Our research team will plan to construct a mouse model of systemic disseminated infection caused by P. aeruginosa and further explore whether there are high virulence factors or new virulence factors in P. aeruginosa, leading to systemic disseminated infection, which is intended to provide a new perspective for the treatment of P. aeruginosa infection.

Conclusion

This case represents the first report of SCAP with disseminated highly virulent P. aeruginosa infection complicated by SOP, endophthalmitis, and ecthyma gangrenosum. It underscores the ability of P. aeruginosa to cause severe community-onset disseminated disease and the importance of recognizing secondary organizing pneumonia as a potential sequela to ensure timely management.

Abbreviations

P. aeruginosa, Pseudomonas aeruginosa; VAP, ventilator-associated pneumonia; SCAP, Severe community acquired pneumonia; BOOP, bronchiolitis obliterans organizing pneumonia; CT, Computed Tomography; T3SS, Type III secretory system; OP, organizing pneumonia; SOP, secondary organizing pneumonia.

Data Sharing Statement

The data supporting this study’s the findings are available from the corresponding author (Xuedong Liu) upon reasonable request.

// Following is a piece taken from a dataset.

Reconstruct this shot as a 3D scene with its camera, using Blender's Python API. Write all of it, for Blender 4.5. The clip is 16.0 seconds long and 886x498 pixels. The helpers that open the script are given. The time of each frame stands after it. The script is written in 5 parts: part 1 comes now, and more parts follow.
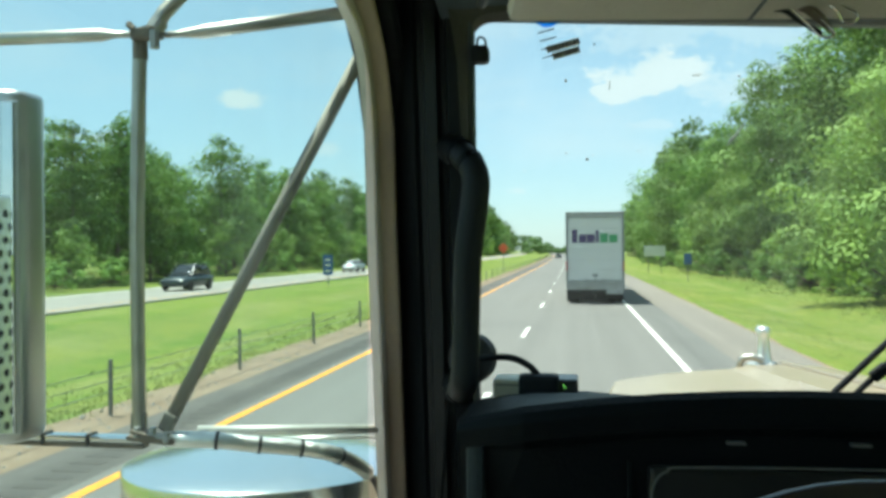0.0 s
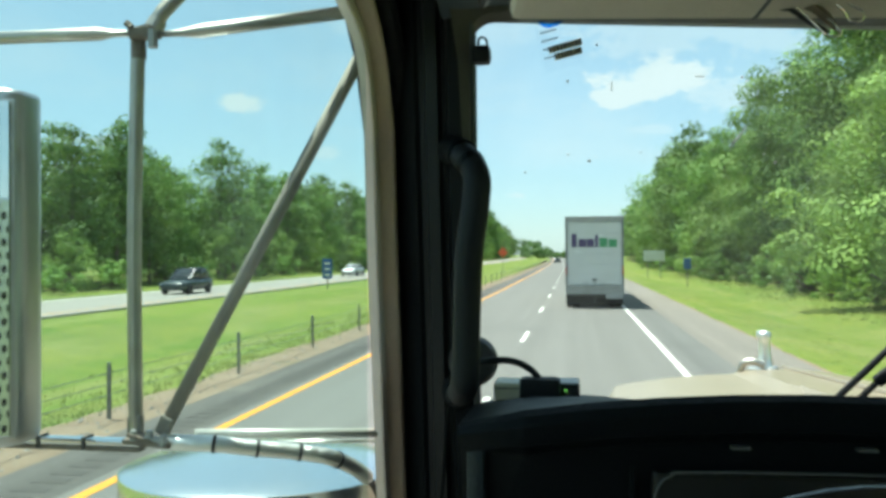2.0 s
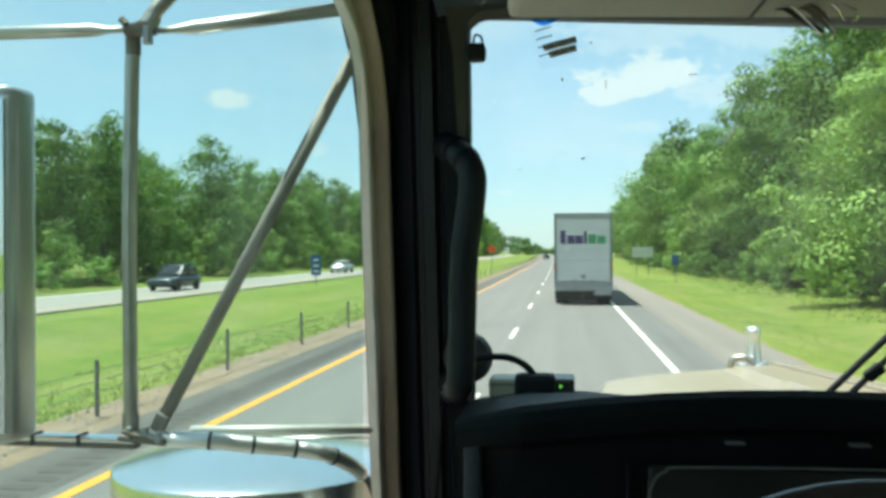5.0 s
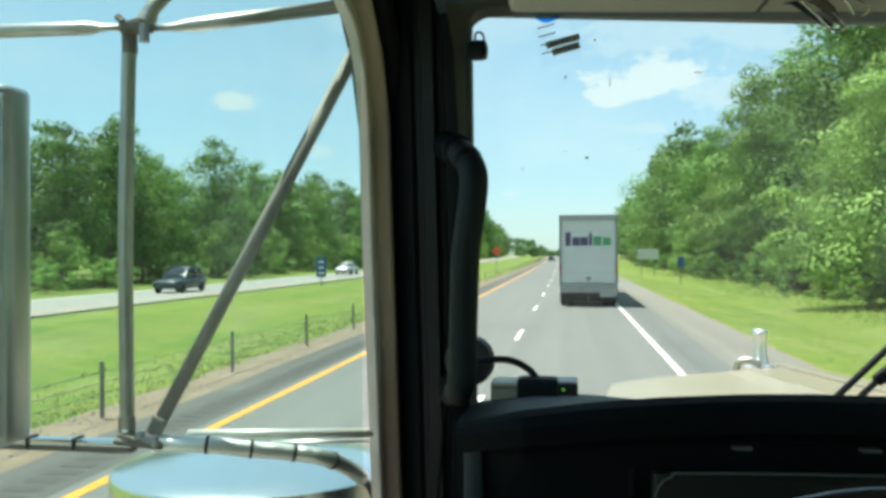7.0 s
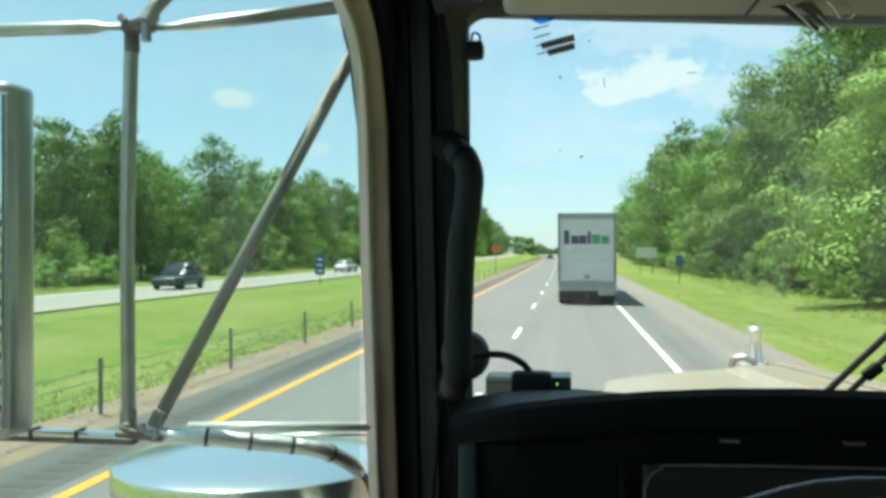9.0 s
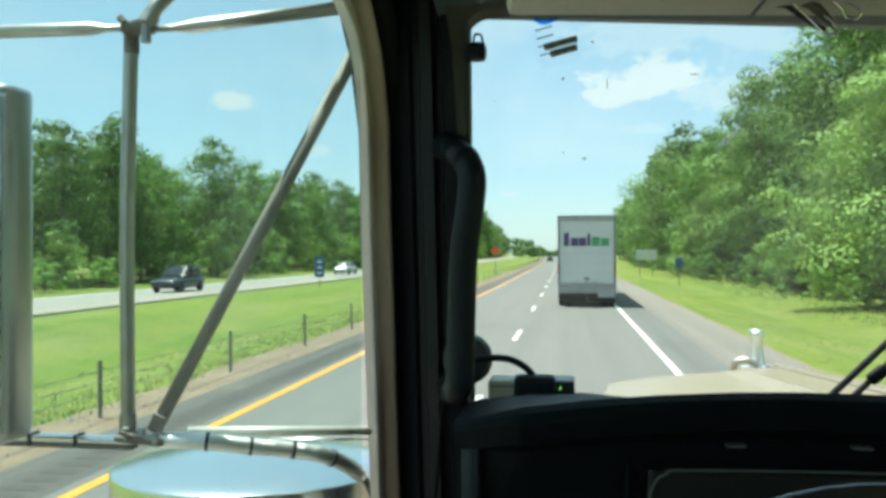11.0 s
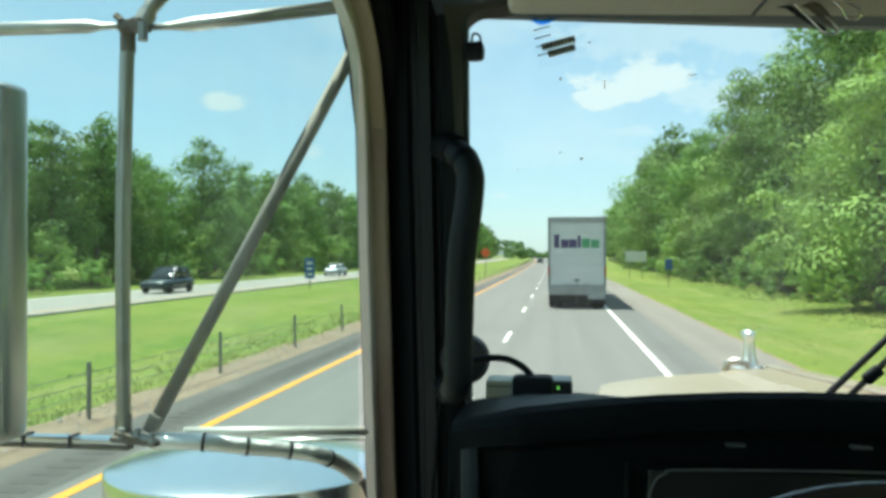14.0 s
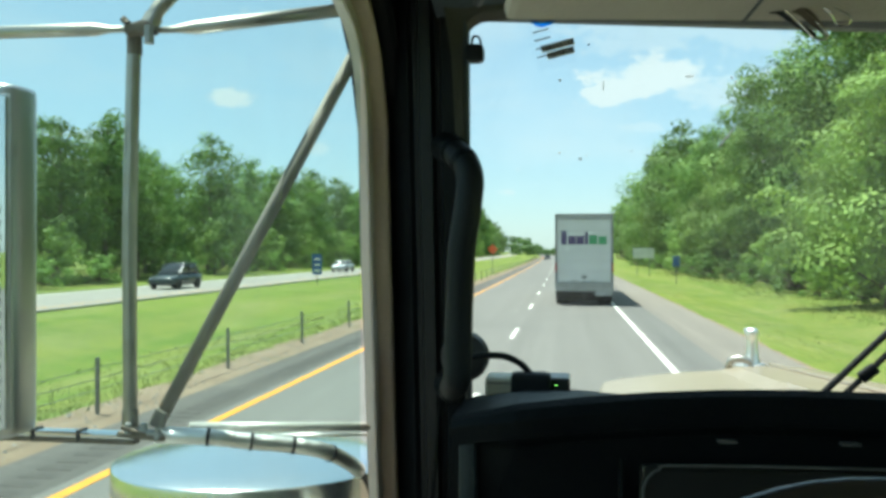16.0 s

Ethics Approval and Consent to Participate

Written informed consent was obtained from the individual for the publication of any potentially identifiable images or data included in this article. This research was carried out according to the principles of the Declaration of Helsinki and was approved by the Ethics Committees of the Qingdao Municipal Hospital (2025-KY-010). Qingdao Municipal Hospital has approved the release of the case details.

Acknowledgments

We acknowledge the patient and her family who gave informed consent for this publication.

Author Contributions

All authors made a significant contribution to the work reported, whether that is in the conception, study design, execution, acquisition of data, analysis and interpretation, or in all these areas; took part in drafting, revising or critically reviewing the article; gave final approval of the version to be published; have agreed on the journal to which the article has been submitted; and agree to be accountable for all aspects of the work.

Funding

This work was supported by the National Clinical Key Specialty Construction Project (Department of Respiratory Medicine) (grant number GJZDZK-002) and Qingdao Science and Technology Wellness Promotion Demonstration Program [grant number 24-1-8-smjk-13-nsh].

Disclosure

The authors report no conflicts of interest in this work.